The grants awarded through Community Impact Grant Program each total $1 million over five years and are supporting large-scale, evidence-based, community-academic partnerships aimed at achieving health equity across the state.

The four awardees are Sixteenth Street Community Health Center, Nehemiah Community Development Corporation, Inc., Supporting Families Together Association (SFTA) and Employ Milwaukee.

According to Andrea Dearlove, the Wisconsin Partnership Program senior program officer, the endowment came from the Blue Cross & Blue Shield to grant institutions with funds to help diminish inequality in systems of health.

“[During the application process we focused] heavily on the ideas that showed significant promise on changing the system,” Dearlove said.

Dearlove said that the Wisconsin Partnership Program — which is committed to improving health through investments in research, education and community partnerships — selected organizations that were strongly community-led, emphasized health equity and had a strong interest in a community-academic partnership.
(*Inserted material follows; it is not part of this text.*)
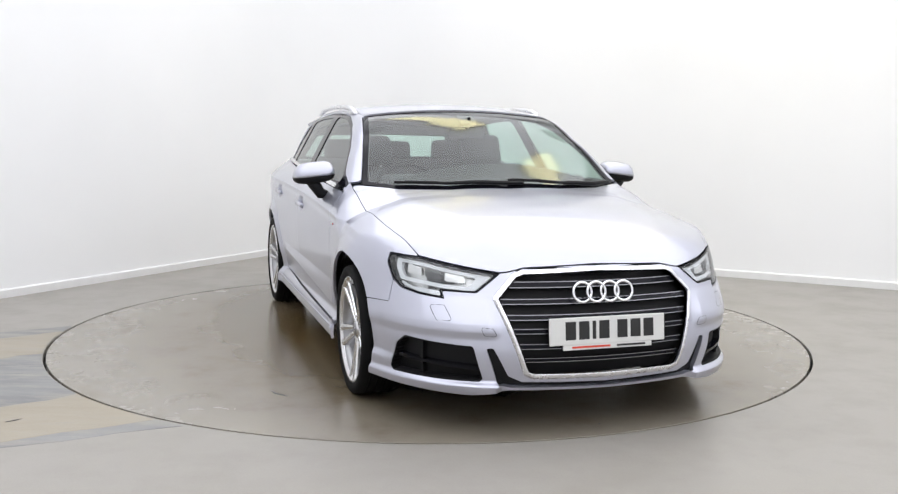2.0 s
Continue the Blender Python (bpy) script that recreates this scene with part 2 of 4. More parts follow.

The money awarded to Sixteenth Street Community Health Center will be used to address health issues by examining housing inequality and insecurity among members of the Latinx community living below the federal poverty line in Southside Milwaukee.

Nehemiah Community Development Corporation, Inc. will work toward closing the health gap in the African-American communities in Dane County through Promotion of Social Connection, which addresses structural racism.

The STFA will implement early childhood education to promote social and emotional health and address disparities in rates of expulsion among children in Wisconsin.

Employ Milwaukee will improve health outcomes affected by incarceration by having a stronger re-entry system to support individuals.